■ EXERCISE BRIEF ■
For the copy, please give all of the data again exactly and leave the pictures out.

>> START MATERIAL

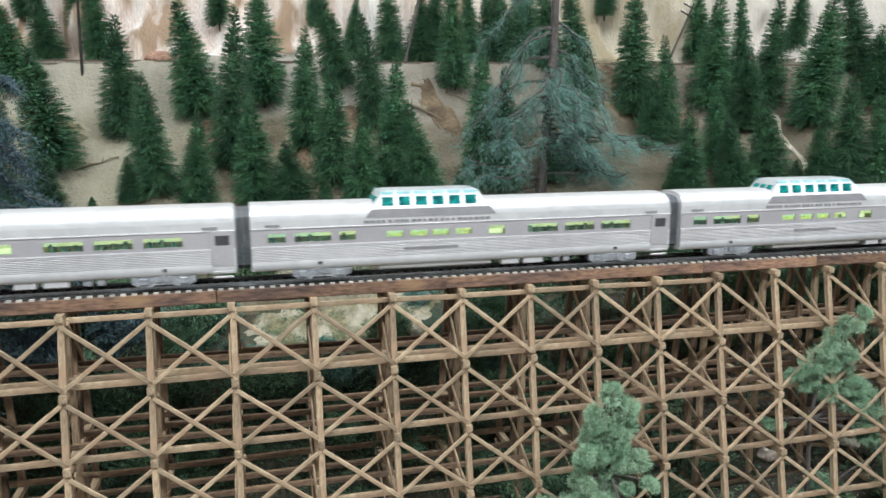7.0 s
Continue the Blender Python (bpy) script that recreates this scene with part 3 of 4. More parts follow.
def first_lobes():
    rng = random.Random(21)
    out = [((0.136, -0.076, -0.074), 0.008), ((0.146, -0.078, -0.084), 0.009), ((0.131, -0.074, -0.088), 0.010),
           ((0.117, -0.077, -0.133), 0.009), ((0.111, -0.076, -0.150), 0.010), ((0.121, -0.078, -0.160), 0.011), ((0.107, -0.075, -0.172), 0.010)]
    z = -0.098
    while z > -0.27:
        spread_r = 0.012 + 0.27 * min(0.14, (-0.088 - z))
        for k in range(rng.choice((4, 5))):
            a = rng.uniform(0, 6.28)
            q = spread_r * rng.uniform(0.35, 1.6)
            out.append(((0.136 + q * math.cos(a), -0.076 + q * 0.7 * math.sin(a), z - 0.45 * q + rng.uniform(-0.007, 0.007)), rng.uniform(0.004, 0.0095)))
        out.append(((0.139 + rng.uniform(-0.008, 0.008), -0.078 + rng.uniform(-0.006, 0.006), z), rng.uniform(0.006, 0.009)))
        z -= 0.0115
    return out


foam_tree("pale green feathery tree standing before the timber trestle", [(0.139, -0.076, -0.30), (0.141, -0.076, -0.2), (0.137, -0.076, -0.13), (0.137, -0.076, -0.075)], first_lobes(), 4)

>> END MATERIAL

■ ANSWER TO THE EXERCISE ■
7.0 s
Continue the Blender Python (bpy) script that recreates this scene with part 3 of 4. More parts follow.
def first_lobes():
    rng = random.Random(21)
    out = [((0.136, -0.076, -0.074), 0.008), ((0.146, -0.078, -0.084), 0.009), ((0.131, -0.074, -0.088), 0.010),
           ((0.117, -0.077, -0.133), 0.009), ((0.111, -0.076, -0.150), 0.010), ((0.121, -0.078, -0.160), 0.011), ((0.107, -0.075, -0.172), 0.010)]
    z = -0.098
    while z > -0.27:
        spread_r = 0.012 + 0.27 * min(0.14, (-0.088 - z))
        for k in range(rng.choice((4, 5))):
            a = rng.uniform(0, 6.28)
            q = spread_r * rng.uniform(0.35, 1.6)
            out.append(((0.136 + q * math.cos(a), -0.076 + q * 0.7 * math.sin(a), z - 0.45 * q + rng.uniform(-0.007, 0.007)), rng.uniform(0.004, 0.0095)))
        out.append(((0.139 + rng.uniform(-0.008, 0.008), -0.078 + rng.uniform(-0.006, 0.006), z), rng.uniform(0.006, 0.009)))
        z -= 0.0115
    return out


foam_tree("pale green feathery tree standing before the timber trestle", [(0.139, -0.076, -0.30), (0.141, -0.076, -0.2), (0.137, -0.076, -0.13), (0.137, -0.076, -0.075)], first_lobes(), 4)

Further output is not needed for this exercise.